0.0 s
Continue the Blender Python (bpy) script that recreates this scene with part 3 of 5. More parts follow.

__________________________________________________

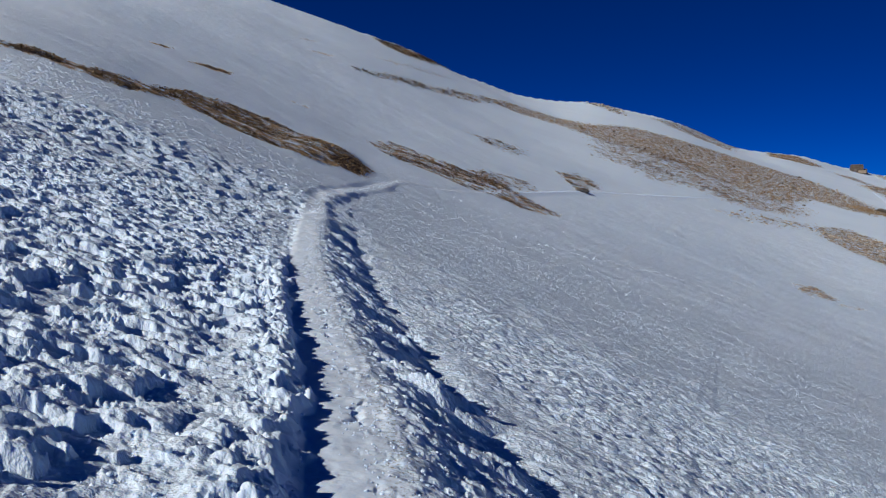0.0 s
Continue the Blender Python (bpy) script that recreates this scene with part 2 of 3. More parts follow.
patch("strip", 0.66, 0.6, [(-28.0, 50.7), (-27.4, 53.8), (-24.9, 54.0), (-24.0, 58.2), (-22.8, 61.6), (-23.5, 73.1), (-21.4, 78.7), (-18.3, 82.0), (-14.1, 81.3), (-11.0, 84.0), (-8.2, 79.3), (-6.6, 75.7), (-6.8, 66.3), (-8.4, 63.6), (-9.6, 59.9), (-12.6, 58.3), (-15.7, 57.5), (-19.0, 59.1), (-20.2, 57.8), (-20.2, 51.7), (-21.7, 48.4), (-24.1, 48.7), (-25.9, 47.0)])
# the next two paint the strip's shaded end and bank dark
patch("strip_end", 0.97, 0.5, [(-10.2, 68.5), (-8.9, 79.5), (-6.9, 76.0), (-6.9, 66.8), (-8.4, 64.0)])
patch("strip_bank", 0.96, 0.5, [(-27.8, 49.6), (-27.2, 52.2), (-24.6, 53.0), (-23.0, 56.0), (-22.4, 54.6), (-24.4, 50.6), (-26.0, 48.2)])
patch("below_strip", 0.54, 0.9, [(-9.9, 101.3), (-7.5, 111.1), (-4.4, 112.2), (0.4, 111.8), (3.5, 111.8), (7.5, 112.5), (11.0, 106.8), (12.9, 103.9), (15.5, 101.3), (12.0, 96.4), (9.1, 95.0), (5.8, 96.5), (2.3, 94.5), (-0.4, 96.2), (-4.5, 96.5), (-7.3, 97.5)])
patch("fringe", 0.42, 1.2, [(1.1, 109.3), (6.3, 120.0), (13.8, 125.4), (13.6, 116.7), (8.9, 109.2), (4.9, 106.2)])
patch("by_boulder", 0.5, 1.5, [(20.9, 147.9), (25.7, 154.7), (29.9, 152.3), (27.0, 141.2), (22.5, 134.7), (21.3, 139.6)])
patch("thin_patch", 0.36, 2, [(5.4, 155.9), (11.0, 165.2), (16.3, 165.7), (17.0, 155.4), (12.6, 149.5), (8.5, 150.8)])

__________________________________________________

**Exercise details**
How many lines in the data contain the string "this"? Respond with the number only.

**Task solution**
2